In news that recalls an earlier era, the tiny casino next to Circus Circus recently advertised an array of items available for $2—Heinekens, hot dogs, shrimp cocktails, and popcorn. With high table limits now common around town, Slots-A-Fun has brought back $5 table games such as blackjack. In addition, the casino has installed quarter coin games on old-fashioned slot machines.
“Slots-A-Fun is heading in the right direction,” said Gambler Andy on the Las Vegas Review-Journal Facebook page, “and hopefully this will lead to the Slots-A-Fun revival we've all been hoping for.”
Slots-A-Fun has been around for decades, dating back to its opening in August 1971.
For years it was popular for features like its hot dogs and popcorn and for a festive atmosphere that included a craps table almost on the sidewalk at its front entrance.

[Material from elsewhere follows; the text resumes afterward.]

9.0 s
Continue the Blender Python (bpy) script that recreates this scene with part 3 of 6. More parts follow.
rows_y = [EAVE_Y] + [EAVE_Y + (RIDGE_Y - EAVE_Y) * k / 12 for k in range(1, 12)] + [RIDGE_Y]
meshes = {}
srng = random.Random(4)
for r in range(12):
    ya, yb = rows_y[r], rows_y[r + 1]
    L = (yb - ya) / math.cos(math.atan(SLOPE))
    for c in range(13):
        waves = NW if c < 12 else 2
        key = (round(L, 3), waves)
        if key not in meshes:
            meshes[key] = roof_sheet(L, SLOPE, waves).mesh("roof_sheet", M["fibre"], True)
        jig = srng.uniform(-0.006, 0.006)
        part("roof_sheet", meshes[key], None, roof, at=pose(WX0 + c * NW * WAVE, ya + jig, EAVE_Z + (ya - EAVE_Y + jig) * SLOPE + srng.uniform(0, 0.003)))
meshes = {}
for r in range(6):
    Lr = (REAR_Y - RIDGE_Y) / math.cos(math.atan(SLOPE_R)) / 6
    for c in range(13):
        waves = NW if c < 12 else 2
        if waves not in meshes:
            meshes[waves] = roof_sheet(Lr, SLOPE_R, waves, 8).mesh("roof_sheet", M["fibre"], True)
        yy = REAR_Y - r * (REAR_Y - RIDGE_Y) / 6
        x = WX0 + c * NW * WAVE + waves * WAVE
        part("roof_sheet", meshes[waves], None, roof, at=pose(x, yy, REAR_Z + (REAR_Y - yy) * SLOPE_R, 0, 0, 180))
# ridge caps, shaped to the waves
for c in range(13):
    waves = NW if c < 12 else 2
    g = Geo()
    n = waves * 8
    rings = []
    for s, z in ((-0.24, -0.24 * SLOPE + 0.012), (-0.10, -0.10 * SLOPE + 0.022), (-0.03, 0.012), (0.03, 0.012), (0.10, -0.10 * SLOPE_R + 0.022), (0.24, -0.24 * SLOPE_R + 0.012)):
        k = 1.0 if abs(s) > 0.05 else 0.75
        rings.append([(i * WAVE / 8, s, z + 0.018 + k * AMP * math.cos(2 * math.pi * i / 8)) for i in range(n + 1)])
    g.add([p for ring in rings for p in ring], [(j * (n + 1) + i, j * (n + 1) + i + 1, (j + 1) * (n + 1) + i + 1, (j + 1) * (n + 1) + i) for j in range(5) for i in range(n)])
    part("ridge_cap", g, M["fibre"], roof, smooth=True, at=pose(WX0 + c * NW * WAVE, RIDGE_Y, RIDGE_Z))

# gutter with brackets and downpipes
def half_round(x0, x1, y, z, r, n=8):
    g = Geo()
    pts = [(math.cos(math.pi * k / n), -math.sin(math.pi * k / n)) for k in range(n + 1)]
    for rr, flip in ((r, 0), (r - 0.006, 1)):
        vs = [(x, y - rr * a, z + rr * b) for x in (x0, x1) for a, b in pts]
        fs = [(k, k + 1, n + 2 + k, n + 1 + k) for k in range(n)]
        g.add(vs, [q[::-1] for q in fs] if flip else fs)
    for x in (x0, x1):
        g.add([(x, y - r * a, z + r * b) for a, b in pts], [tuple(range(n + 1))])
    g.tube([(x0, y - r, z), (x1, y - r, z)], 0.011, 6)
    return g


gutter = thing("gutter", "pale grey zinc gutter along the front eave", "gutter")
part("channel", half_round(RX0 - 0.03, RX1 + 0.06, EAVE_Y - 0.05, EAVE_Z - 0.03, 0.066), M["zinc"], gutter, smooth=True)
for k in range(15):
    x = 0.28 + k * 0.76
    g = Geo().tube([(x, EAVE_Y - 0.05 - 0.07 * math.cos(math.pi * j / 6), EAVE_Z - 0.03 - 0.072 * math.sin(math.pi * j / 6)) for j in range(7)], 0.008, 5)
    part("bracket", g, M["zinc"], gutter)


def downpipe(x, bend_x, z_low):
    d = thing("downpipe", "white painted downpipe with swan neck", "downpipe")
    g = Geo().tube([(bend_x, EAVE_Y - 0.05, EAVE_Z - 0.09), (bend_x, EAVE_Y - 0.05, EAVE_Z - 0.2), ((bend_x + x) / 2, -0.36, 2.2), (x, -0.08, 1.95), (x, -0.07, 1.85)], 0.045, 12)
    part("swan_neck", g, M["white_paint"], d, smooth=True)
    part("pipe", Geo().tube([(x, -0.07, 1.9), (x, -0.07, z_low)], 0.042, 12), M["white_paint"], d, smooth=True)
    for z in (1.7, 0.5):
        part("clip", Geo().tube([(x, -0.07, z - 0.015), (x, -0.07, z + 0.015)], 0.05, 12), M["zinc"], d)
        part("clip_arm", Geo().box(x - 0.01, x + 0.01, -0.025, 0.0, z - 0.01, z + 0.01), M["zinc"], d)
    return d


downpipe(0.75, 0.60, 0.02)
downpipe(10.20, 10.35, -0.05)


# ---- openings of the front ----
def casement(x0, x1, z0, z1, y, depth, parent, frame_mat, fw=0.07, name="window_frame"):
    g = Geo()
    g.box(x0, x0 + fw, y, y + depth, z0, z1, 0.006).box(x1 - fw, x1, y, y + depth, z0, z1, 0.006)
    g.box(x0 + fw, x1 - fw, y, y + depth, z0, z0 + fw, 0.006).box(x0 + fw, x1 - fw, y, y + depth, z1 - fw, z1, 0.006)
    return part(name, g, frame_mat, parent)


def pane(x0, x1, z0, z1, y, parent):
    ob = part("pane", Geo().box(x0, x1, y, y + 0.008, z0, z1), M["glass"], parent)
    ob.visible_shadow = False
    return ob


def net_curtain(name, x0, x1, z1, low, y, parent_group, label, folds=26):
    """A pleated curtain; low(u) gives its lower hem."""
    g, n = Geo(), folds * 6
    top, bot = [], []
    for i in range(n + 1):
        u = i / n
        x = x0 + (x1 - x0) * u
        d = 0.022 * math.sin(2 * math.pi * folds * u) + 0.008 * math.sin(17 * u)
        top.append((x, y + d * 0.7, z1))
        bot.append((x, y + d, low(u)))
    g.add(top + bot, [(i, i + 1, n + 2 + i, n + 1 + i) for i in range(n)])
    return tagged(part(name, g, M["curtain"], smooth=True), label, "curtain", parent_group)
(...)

Mob Associate Once Ran Slots-A-Fun
Slots-A-Fun also had a role in the valley’s Mob history.
At one point, the small property was owned in part by casino executive Carl Thomas, who maintained an office at the casino. Thomas had once been respected in the community but suffered a downfall that led to a criminal conviction.
In 1978, Thomas was recorded on surveillance audio at a Kansas City home explaining to the city’s Mob bosses how the skim works in Las Vegas casinos. During that period, the Civella crime family of Kansas City controlled the casino skim at the Tropicana in Las Vegas. The “skim" refers to the theft of untaxed gaming revenue.
After being convicted of 10 counts of skimming $280,000 from the Tropicana, Thomas in 1983 was sentenced to 15 years in prison, according to the Los Angeles Times.
The Times reported that his sentence was reduced to two years when he agreed to testify against organized crime figures in a separate skimming trial.
In 1993, Thomas was killed in a single-vehicle accident 11 miles south of Frenchglen, Oregon, when his truck swerved and rolled over, according to the newspaper. Thomas was 60 years old.
Currently, Slots-A-Fun and Circus Circus are owned by Texas native Phil Ruffin, who has overseen renovations at the properties as part of an overall revival of the north end of the Strip.